BACHELOR PAD SCHOOLHOUSE
Photographer Keita Inoue captures traces of a solitary life interrupted.
Words by Ned Morgan
It feels like trespassing. Maybe because it is trespassing. We’re in the Bachelor’s kitchen and it’s a mess—upturned boxes, piles of letters and files, clothing, shoes, appliances in unruly piles. The schoolhouse-turned-home is abandoned, and was never cleaned out after its resident died 10 years ago. We may be trespassing, but the house is not posted with signs. The outer door is closed but not locked, and all the windows, save a quarter-pane in the basement, are intact, as is the roof and structure generally. The interior is disordered and musty and the ceiling caved in, disgorging plaster and insulation—but beyond that, it’s as if the Bachelor went away for the weekend, never to return.

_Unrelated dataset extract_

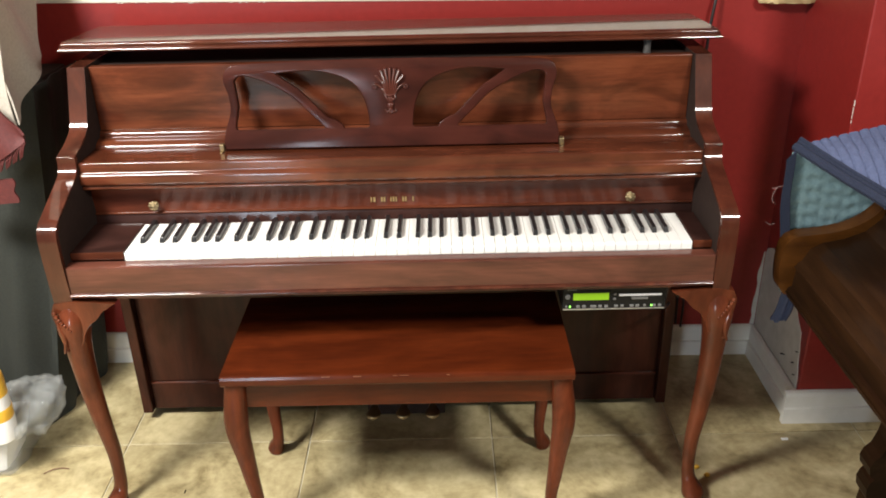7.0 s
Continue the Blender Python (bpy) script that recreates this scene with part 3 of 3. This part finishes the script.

I call him “Bachelor” because he was clearly single and because I won’t give you his name, to protect his family’s privacy. I’m in the schoolhouse at an undisclosed location with photographer Keita Inoue, whose work focuses on abandoned spaces—but this house is a bonus. Unlike many of the structures he shoots, it is easily accessed, and it’s full of photogenic material. There’s a story lying in this scattered profusion of papers, photos, postcards, clothes, mementoes and bric-a-brac, if it could be reliably told. Because it can’t, we’ll rely on Inoue’s photography to pick out the richest clues and arrive at a kind of open-ended, endlessly evocative narrative of a life in fragments.